The Braga incident was a 2014 academic scandal in which Xu Lin, the Director-General (zhǔrèn 主任) of the Hanban and Chief Executive (zǒnggànshi 总干事) of the Confucius Institute Headquarters ordered her staff to remove pages referring to Taiwanese academic institutions from the published program for the European Association for Chinese Studies July–August conference in Braga, Portugal, claiming the materials were "contrary to Chinese regulations", which The Wall Street Journal described as the "bullying approach to academic freedom". The incident led to renewed criticism of Confucius Institutes.
Removal of material
On 22 July, the evening before the start of the European Association of Chinese Studies (EACS) conference in Braga, Portugal, Xu Lin removed four pages from the conference program and one page from the abstracts, which referred to Taiwan's Chiang Ching-kuo Foundation for International Scholarly Exchange, a major sponsor of the conference for the past 20 years. The EACS protested and reprinted all the deleted materials for distribution to all conference members. Roger Greatrex, president of the EACS, subsequently issued a report on the page deletions, and an official letter of protest that concluded, "Such interference in the internal organization of the international conference of an independent and democratically organized non-profitable academic organization is totally unacceptable."

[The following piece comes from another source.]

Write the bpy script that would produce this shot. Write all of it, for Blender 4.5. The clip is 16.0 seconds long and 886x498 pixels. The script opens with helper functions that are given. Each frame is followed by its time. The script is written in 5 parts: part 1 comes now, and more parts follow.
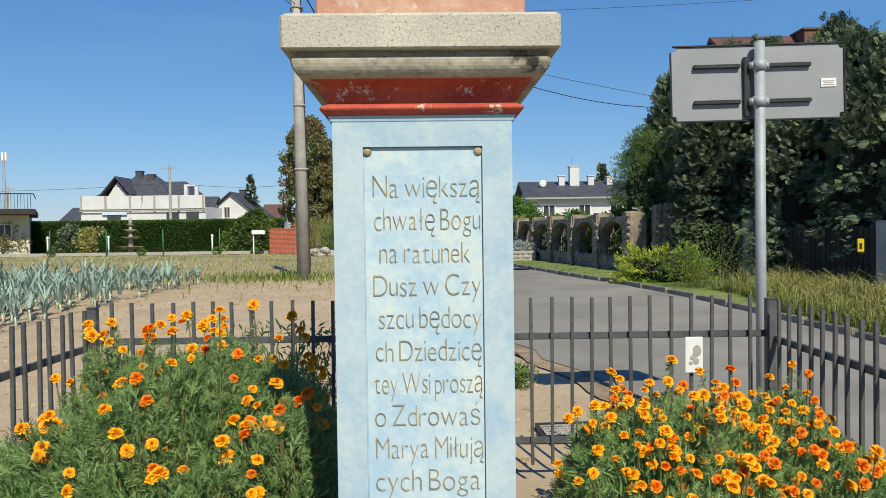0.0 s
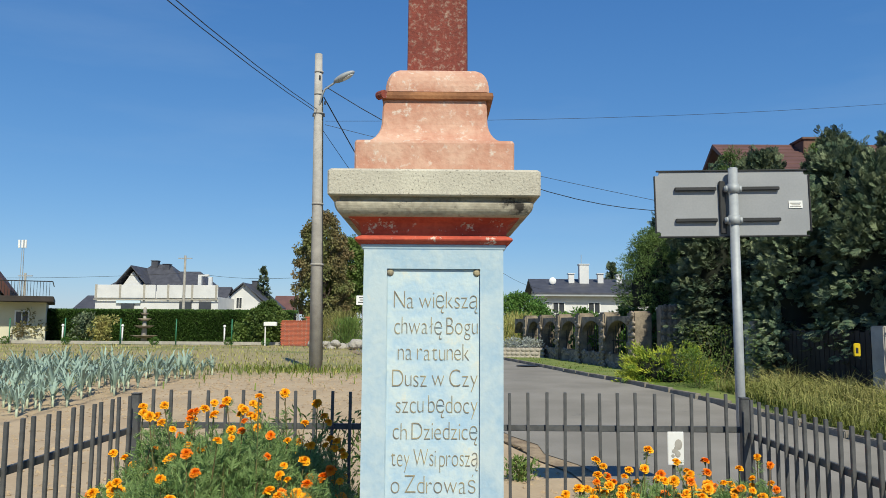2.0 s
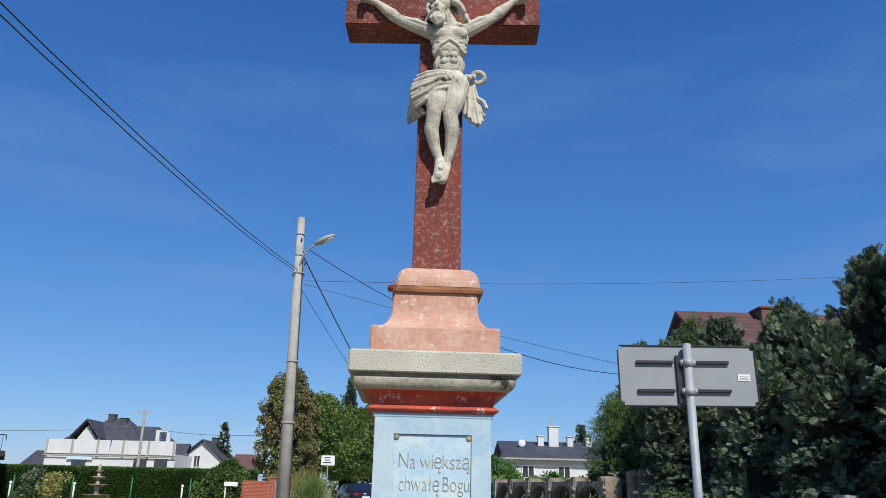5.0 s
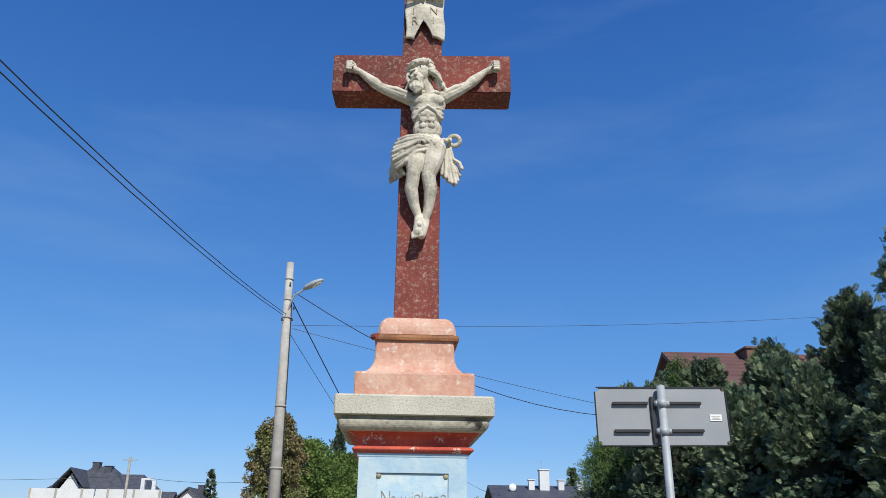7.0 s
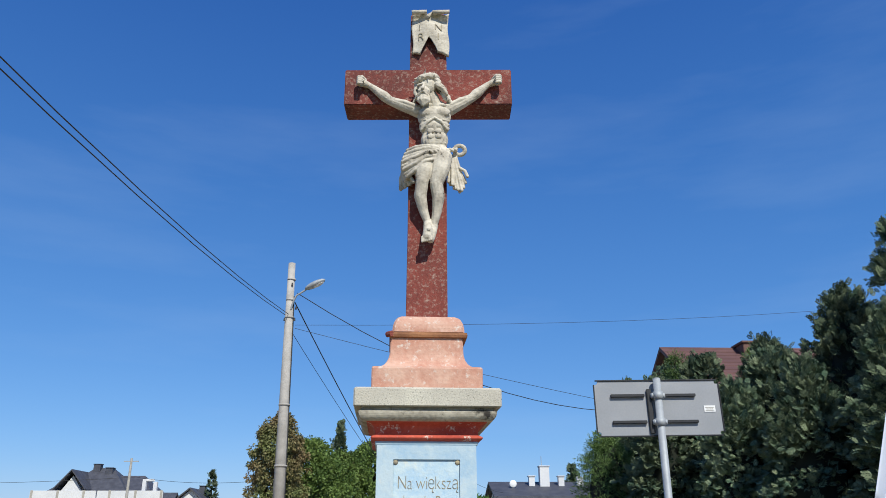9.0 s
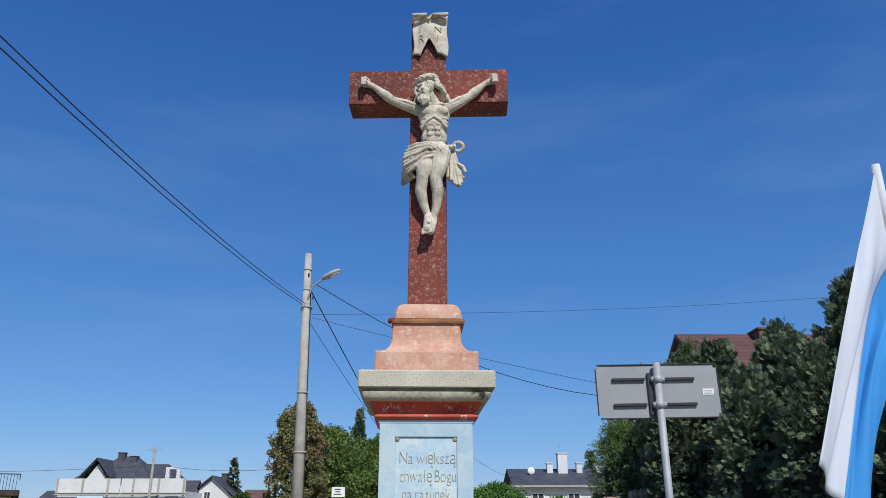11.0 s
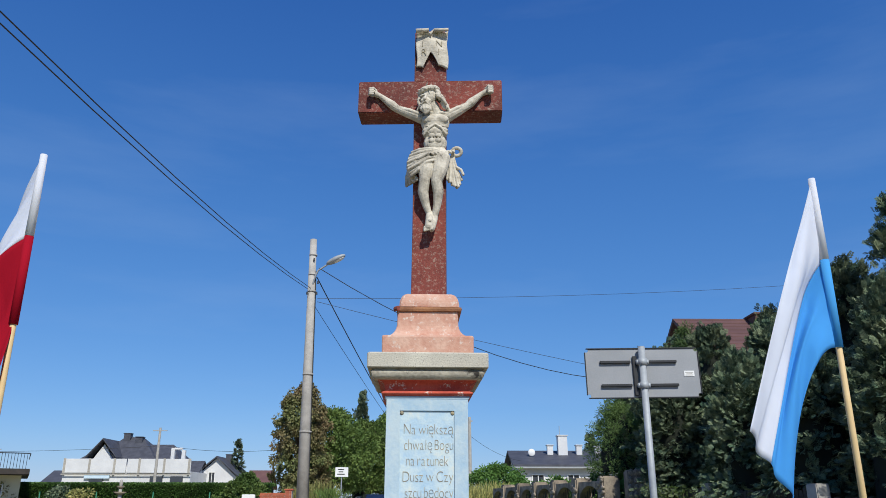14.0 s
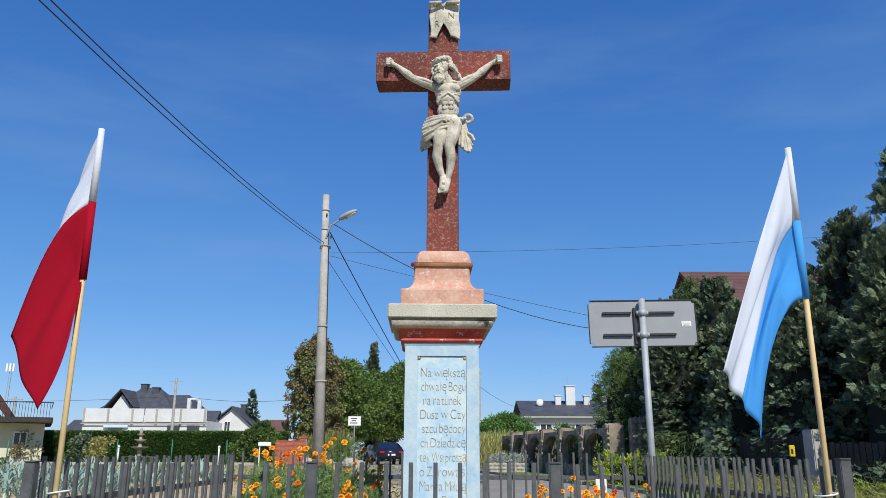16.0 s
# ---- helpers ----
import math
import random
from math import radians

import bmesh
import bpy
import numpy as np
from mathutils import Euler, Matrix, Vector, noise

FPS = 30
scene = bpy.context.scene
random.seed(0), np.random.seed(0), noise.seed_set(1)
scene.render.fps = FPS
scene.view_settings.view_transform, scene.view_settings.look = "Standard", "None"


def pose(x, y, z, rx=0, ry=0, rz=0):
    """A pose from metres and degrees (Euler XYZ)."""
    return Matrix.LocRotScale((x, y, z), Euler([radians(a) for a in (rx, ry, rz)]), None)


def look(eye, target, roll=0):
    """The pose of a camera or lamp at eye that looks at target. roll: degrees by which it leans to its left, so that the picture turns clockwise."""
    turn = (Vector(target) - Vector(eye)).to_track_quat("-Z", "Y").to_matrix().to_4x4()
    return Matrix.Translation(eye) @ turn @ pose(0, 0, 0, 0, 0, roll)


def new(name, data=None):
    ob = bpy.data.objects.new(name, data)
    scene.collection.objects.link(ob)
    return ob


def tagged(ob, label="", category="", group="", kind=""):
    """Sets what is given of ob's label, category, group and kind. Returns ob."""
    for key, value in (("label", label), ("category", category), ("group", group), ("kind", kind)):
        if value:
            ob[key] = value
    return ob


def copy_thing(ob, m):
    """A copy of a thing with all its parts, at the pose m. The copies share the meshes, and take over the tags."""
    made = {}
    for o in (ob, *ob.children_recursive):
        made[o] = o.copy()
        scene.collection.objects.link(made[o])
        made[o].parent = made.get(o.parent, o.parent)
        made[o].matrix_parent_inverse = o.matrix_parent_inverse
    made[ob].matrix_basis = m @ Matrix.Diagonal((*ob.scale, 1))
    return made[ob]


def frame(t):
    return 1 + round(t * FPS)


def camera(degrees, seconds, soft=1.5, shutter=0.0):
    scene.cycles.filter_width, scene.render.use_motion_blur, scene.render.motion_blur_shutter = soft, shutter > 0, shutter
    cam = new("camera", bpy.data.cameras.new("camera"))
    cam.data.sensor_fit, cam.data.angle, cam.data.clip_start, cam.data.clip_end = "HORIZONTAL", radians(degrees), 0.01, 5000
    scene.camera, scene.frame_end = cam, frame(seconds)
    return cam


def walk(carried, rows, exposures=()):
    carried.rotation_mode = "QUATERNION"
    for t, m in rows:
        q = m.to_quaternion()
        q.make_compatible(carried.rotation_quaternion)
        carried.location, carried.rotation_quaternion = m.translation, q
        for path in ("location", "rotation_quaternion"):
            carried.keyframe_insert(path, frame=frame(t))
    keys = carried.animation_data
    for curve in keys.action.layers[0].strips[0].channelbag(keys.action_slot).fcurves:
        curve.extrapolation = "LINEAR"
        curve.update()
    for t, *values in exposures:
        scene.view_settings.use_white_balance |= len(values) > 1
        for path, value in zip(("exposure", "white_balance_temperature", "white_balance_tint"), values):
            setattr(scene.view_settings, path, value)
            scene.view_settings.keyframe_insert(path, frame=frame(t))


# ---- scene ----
cam = camera(60.2, 16.0, soft=0.5)
METRES, EYE, TILT, LEAN, TURN = 3.5, 1.55, 0.0, 0.0, 0.0
ROWS = [
    (0.0, 0.0, 0.0, 0.0, -0.02, -1.41, 0.78),
    (0.5, 0.0148, -0.0382, 0.0022, 0.01, -0.04, 0.52),
    (1.0, 0.0232, -0.0793, 0.0086, 0.88, 3.06, 0.11),
    (1.5, 0.0153, -0.1248, 0.0077, 1.01, 4.35, -0.11),
    (2.0, 0.005, -0.1785, 0.0105, 0.73, 5.66, -0.37),
    (2.5, 0.0058, -0.2187, 0.0152, -0.0, 8.76, -1.04),
    (3.0, 0.0123, -0.2394, 0.0136, -0.09, 11.35, -1.28),
    (3.5, 0.0098, -0.2648, 0.0151, 0.04, 13.32, -1.79),
    (4.0, -0.013, -0.299, 0.0126, -0.4, 14.68, -1.78),
    (4.5, -0.0348, -0.3359, 0.0084, -1.33, 16.13, -1.61),
    (7.0, -0.0198, -0.4587, -0.011, -2.44, 20.59, -0.57),
    (7.5, -0.0351, -0.4875, -0.0141, -2.15, 20.95, -0.22),
    (8.0, -0.0476, -0.514, -0.0265, -2.28, 21.12, -0.08),
    (8.5, -0.0467, -0.5298, -0.0313, -2.56, 20.81, 0.1),
    (11.0, -0.0105, -0.6235, -0.0591, -0.97, 19.63, 0.12),
    (11.5, -0.0174, -0.6522, -0.0662, -1.24, 19.31, 0.15),
    (12.0, -0.025, -0.6878, -0.0721, -1.64, 18.8, 0.28),
    (12.5, -0.0228, -0.7052, -0.0743, -2.29, 18.5, 0.55),
    (13.0, -0.0089, -0.725, -0.0834, -2.64, 18.39, 0.48),
    (13.5, -0.0088, -0.7549, -0.0885, -2.0, 18.47, -0.02),
    (14.0, -0.0079, -0.7867, -0.091, -0.85, 18.39, -0.1),
    (14.5, -0.03, -0.8154, -0.0982, -0.49, 18.1, -0.23),
    (15.0, -0.0411, -0.8478, -0.1009, -0.75, 17.15, -0.13),
    (15.5, -0.0351, -0.8807, -0.107, -0.34, 16.06, -0.08),
    (16.0, -0.0171, -0.9233, -0.1197, -0.14, 14.89, -0.18),
]
walk(cam, [(t, pose(0, 0, EYE, TILT, LEAN, TURN) @ pose(METRES * x, METRES * y, METRES * z, 90 + pitch, roll, yaw)) for t, x, y, z, yaw, pitch, roll in ROWS],
     [(0, 0.18, 7100, 2), (2.6, 0.12, 6950, 1), (3.2, 0.0, 6300, 5), (7, 0.2, 6400, 6), (8, 0.24, 6400, 6), (11, -0.03, 6300, 7), (12.5, 0.0, 6300, 7), (14, 0.05, 6300, 7), (16, 0.17, 6400, 6)])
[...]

Conference registration began on 22 July, and about 100 participants received complete copies of the abstracts and program, which comprised 89 pages, including the cover and front matter. However, after Xu Lin, who was a keynote speaker, arrived that evening, she proclaimed that any mention of the Confucius China Studies Program (CCSP) sponsorship be removed from the Conference Abstracts, and ordered her entourage from Confucius Institute Headquarters to remove all conference materials and take them to the apartment of a local CI teacher. When the remaining 300 participants arrived for conference registration on 23 July, they did not receive the printed abstracts or programs but only a brief summarized schedule. After last-minute negotiations between Xu Lin and conference organizers to ensure conference members received the program, a compromise was made to allow the removal of one abstract page that mentioned the CCSP support of the conference.

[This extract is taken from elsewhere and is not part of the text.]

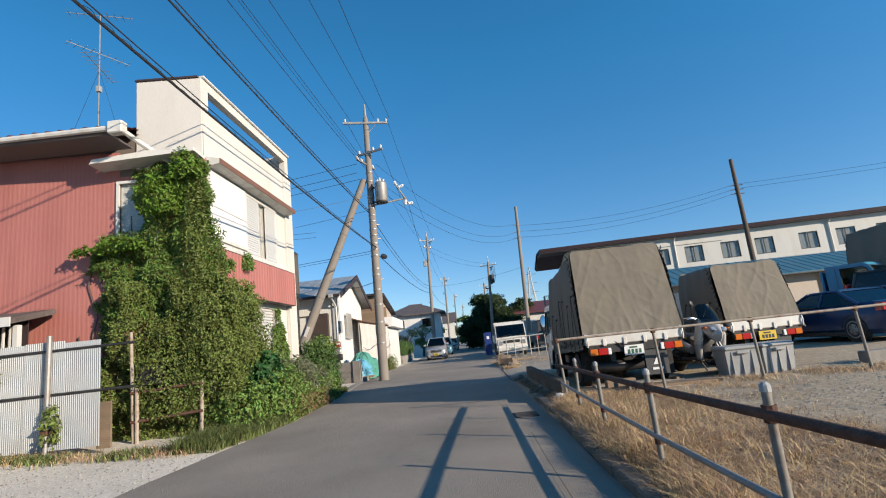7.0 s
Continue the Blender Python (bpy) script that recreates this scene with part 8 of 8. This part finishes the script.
blades(strip(lambda r: (-4.6 + r.uniform(0, 0.7), r.uniform(17.6, 20.0)), 4200, 83, 1.5, -0.2), 0.24, GREEN_GRASS, 84, "verge_grass", "long green grass below the railing", 0.006, 1.0)
blades(strip(lambda r: (r.uniform(-8.8, -4.2), 17.8 + r.gauss(0, 0.22)), 1800, 183, 1.5, 0.0), 0.12, STRAW, 184, "dry_grass", "yellowed grass below the sheet fence", 0.004, 1.2)


def road_left(rng):
    y = rng.uniform(18.0, 26.5)
    return along(LEFT_EDGE, y) - 0.02 - abs(rng.gauss(0, 0.22)), y


blades(strip(road_left, 9000, 85, 1.5, -0.2), 0.18, GREEN_GRASS, 86, "verge_grass", "green weeds along the road edge", 0.008, 0.7)
blades(strip(lambda r: (-4.15 + r.gauss(0, 0.12), r.uniform(33.5, 40)), 3500, 87, 1.2, -0.1), 0.25, GREEN_GRASS, 88, "verge_grass", "green weeds below the hanging sheets", 0.009, 0.7)
for x, y, r_ in ((-3.95, 38.6, 0.3), (-3.9, 39.4, 0.35)):
    w = thing("weed_clump", "straggly weed clump beside the garage", "plant", pose(x, y, 0), "weeds beside the garage")
    foliage("leaves", w, [(Vector(p) - Vector((x, y, 0)), n) for p, n in clump_spots([(x, y, 0.3, r_ * 0.7, r_, 0.5)], 420, 90)], 0.08, DRYVINE, 91, 0.3)

# gravel lying loose on the yard, uncounted
rng = random.Random(99)
s = Shape()
for _ in range(9000):
    x, y = rng.uniform(-11, -3.9), rng.uniform(3.5, 17.5)
    if x > along(LEFT_EDGE, y) + 0.15:
        continue
    r_ = rng.uniform(0.008, 0.022)
    z = ground_height(x, y) if x < along(LEFT_EDGE, y) else 0.012
    v = [(x + r_ * rng.uniform(0.7, 1.2) * math.cos(a), y + r_ * rng.uniform(0.7, 1.2) * math.sin(a), z) for a in (0.3, 1.9, 3.6, 5.2)]
    s.add(v + [(x, y, z + r_ * 0.8)], [(0, 1, 4), (1, 2, 4), (2, 3, 4), (3, 0, 4)])
for _ in range(11000):
    x, y = 0, 0
    if rng.random() < 0.75:
        x, y = rng.uniform(1.1, 9), rng.uniform(5, 18)
    else:
        x, y = rng.uniform(1.5, 9), rng.uniform(24, 35)
    r_ = rng.uniform(0.008, 0.024)
    z = ground_height(x, y)
    v = [(x + r_ * math.cos(a), y + r_ * math.sin(a), z) for a in (0.3, 1.9, 3.6, 5.2)]
    s.add(v + [(x, y, z + r_ * 0.8)], [(0, 1, 4), (1, 2, 4), (2, 3, 4), (3, 0, 4)])
tagged(new("loose_gravel", plain_mesh("loose_gravel", s, STONE)), "loose grey gravel stones scattered on the yards", "gravel", kind="stuff")


DARK_TREE = leaf_material("evergreen_leaves", (0.035, 0.062, 0.022), 0.8)


def tree(x, y, h, r, mat, label, seed, name="tree", trunk=0.16, size=0.2, dens=55, base=0.3, lumps=11):
    t = thing(name, label, "tree", pose(x, y, 0))
    rng = random.Random(seed)
    tr_ = Shape().tube([(0, 0, -0.1), (0.1, 0, h * 0.35), (0, 0.1, h * 0.7)], [trunk, trunk * 0.75, trunk * 0.3], 9)
    cls = []
    for k in range(lumps):
        a = rng.uniform(0, 6.28)
        q = rng.uniform(0.15, 0.75) * r
        z = h * rng.uniform(base, 0.92)
        rr_ = r * rng.uniform(0.28, 0.5) * (1.15 - 0.5 * z / h)
        cls.append((q * math.cos(a), q * math.sin(a), z, rr_, rr_, rr_ * 0.7))
        tr_.tube([(0.05, 0.05, z * 0.55), (q * 0.5 * math.cos(a), q * 0.5 * math.sin(a), z * 0.85), (q * math.cos(a), q * math.sin(a), z)], [trunk * 0.4, trunk * 0.25, trunk * 0.1], 6)
    part("trunk", tr_, BARK, t)
    foliage("crown", t, clump_spots(cls, dens, seed, 0.3, 0.5), size, mat, seed + 1)


tree(3.9, 72, 6.3, 3.2, DARK_TREE, "tall dark evergreen tree beside the lane", 101, size=0.24, dens=150, base=0.12, lumps=34)
tree(7.6, 74, 5.4, 3.0, DARK_TREE, "broad dark evergreen tree beside the lane", 103, size=0.24, dens=150, base=0.12, lumps=30)
tree(2.0, 80, 4.6, 2.0, HEDGE, "green tree beside the lane", 105, size=0.26, dens=90, base=0.15)
tree(-6.8, 57, 3.6, 1.5, HEDGE, "clipped garden pine behind the hedge", 107, size=0.14, dens=80)
tree(-4.9, 58.5, 3.0, 1.3, PINE, "clipped garden pine behind the hedge", 109, size=0.14, dens=80)
tree(-3.6, 63.0, 3.4, 1.3, HEDGE, "garden tree in front of the pale house", 111, size=0.16, dens=70)
tree(-2.9, 84, 4.0, 1.6, HEDGE, "roadside tree further along the lane", 113, size=0.24, dens=40)
tree(-5.6, 47.5, 2.6, 0.8, HEDGE, "clipped cloud-pruned garden shrub", 114, size=0.10, dens=120)
for k, (x, y) in enumerate(((-11, 104), (-3, 135), (9, 100), (14, 110), (2, 190), (9, 180), (-12, 150), (20, 95), (28, 105), (16, 150), (-24, 120), (-40, 60), (-50, 48))):
    tree(x, y, 5.5 + k % 3, 3.2, PINE if k % 2 else HEDGE, "distant dark tree on the skyline", 120 + k, size=0.5, dens=26, base=0.15)
hg = thing("hedge", "clipped green hedge above a low stone wall", "hedge", pose(-4.4, 49.5, 0))
foliage("leaves", hg, [(Vector(p) - Vector((-4.4, 49.5, 0)), n) for p, n in clump_spots([(-4.4 + 0.0 * k, 46.0 + k * 0.85, 0.95, 0.5, 0.65, 0.62) for k in range(11)], 330, 140, 0.12)], 0.10, HEDGE, 141)
part("stone_wall", Shape().box(0.15, 0.45, -4.0, 5.0, 0, 0.55, 0.03), CONCRETE, hg)
part("stems", Shape().tube([(0, -3, 0.3), (0, 0, 0.7), (0, 4, 0.7)], 0.03, 5), BARK, hg)

# panes let the daylight in
for ob in bpy.data.objects:
    if ob.type == "MESH" and ob.data.materials and ob.data.materials[0] in (PANE, GLASS):
        ob.visible_shadow = False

On the morning of 24 July, the remaining 300 conference participants received their materials, which were now missing four printed pages: the frontispiece mentioning CCSP sponsorship in the conference abstract, and three pages from the conference program. These expurgated pages contained information of the book exhibition and library donation organized by the Taiwan National Central Library, and the Chiang Ching-kuo Foundation for International Scholarly Exchange. The director of the National Central Library stated that EACS officials and members had spoken out against Xu during the opening ceremony.
Marshall Sahlins explained that the EACS censorship brings to light the Hanban's seriousness in enforcing its contractual provisions "the way they do in China which is not so much by going to court ... but simply by fiat". The Christian Science Monitor said that the Hanban/CI censorship has made more American, European, and Australian academics grow uneasy with CIs, and reported that when Ms. Xu met privately with foreign scholars in Shanghai, who asked specifically about the missing pages, "she denied ordering them censored."
In December, the BBC interviewed Xu Lin in Beijing. When the interviewer brought up the Braga incident, Xu Lin objected and later asked for large portions of the interview to be deleted. One of the points she made in the interview is that Taiwan belongs to China, and therefore outsiders have no business interfering. The BBC did not agree to the censorship demand. "Xu Lin not only refused to answer difficult questions, she also politicised the Confucius Institutes and reinforced the idea that they are led by dogmatists," commented Gary Rawnsley, professor of Public Diplomacy at Aberystwyth University, Wales. The Wall Street Journal reported on Xu's BBC interview, and said, "Critics have argued that China’s Confucius Institutes pose a threat to academic freedom in the United States, Canada, Europe and beyond. Now the Beijing official in charge of them has confirmed it."
Universities withdraw from program
In December, Stockholm University, the first university in Europe to host a Confucius Institute, announced it was terminating the program. Press coverage of the Braga incident in the Swedish press was said to have influenced the decision. "Generally it is questionable to have, within the framework of the university, institutes that are financed by another country," said the university's chancellor.